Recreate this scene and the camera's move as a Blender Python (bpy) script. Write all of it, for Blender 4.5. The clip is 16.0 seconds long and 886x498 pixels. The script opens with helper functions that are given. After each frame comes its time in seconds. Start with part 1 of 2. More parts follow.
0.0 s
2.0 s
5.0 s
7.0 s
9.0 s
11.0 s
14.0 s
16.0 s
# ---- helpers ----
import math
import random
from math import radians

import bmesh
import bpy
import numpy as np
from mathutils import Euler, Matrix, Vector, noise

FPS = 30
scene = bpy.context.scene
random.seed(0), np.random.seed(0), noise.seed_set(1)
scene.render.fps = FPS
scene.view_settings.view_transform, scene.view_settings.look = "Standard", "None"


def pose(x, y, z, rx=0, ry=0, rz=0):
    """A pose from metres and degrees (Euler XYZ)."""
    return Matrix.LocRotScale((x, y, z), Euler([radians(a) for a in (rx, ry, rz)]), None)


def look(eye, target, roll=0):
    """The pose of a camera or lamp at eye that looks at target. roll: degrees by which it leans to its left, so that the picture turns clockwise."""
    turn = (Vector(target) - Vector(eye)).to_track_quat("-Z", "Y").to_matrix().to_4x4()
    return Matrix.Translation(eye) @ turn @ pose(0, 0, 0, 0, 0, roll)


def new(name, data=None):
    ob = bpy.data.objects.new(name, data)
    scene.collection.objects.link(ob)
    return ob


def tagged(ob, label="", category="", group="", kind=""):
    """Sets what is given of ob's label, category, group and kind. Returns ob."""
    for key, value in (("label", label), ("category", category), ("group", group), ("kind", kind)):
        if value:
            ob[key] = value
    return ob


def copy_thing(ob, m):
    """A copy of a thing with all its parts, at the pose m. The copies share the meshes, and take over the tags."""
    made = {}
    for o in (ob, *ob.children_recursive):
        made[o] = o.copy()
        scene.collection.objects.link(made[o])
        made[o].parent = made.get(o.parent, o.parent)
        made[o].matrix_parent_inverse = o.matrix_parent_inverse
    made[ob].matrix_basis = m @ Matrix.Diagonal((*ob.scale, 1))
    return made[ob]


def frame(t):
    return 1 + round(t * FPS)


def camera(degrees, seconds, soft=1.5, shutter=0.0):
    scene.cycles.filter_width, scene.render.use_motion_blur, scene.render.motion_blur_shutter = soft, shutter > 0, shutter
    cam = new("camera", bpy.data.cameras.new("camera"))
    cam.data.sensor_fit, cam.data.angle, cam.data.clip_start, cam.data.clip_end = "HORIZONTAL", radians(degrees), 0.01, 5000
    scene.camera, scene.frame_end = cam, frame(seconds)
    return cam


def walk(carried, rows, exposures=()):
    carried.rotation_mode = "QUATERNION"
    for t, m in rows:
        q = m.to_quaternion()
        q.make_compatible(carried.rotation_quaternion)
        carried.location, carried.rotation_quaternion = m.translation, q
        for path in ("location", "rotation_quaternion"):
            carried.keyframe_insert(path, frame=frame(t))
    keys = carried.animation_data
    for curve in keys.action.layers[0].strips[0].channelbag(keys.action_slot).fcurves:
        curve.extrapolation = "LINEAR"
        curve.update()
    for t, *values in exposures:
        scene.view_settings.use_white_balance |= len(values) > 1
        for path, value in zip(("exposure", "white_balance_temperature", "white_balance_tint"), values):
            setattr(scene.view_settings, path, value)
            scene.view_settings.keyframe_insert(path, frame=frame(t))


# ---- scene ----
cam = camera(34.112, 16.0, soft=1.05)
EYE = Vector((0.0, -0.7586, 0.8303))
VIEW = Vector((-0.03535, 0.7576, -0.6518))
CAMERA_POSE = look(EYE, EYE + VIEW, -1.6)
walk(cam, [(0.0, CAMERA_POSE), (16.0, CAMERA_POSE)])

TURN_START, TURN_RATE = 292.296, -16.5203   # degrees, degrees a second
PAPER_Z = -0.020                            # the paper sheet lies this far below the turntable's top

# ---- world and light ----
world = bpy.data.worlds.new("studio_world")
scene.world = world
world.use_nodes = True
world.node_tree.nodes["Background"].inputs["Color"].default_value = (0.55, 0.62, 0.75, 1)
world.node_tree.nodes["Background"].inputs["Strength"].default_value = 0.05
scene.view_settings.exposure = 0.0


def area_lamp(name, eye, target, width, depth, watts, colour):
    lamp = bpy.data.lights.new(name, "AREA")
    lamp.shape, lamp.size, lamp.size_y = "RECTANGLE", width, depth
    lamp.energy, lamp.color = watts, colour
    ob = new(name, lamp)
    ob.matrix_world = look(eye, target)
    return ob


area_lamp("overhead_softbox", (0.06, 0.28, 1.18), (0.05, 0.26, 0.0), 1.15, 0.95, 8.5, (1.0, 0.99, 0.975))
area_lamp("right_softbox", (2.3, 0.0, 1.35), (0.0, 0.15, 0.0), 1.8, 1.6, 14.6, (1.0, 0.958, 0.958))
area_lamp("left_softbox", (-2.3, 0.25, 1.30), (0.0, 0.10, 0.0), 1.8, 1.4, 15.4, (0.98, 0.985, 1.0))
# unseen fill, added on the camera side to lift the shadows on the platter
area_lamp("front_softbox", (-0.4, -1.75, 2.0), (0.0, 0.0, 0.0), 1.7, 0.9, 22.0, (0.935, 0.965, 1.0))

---

_EXERCISE PROMPT_
Copy out every line from the data above that has "None" in it.

_THE OUTPUT_
scene.view_settings.view_transform, scene.view_settings.look = "Standard", "None"
    return Matrix.LocRotScale((x, y, z), Euler([radians(a) for a in (rx, ry, rz)]), None)
def new(name, data=None):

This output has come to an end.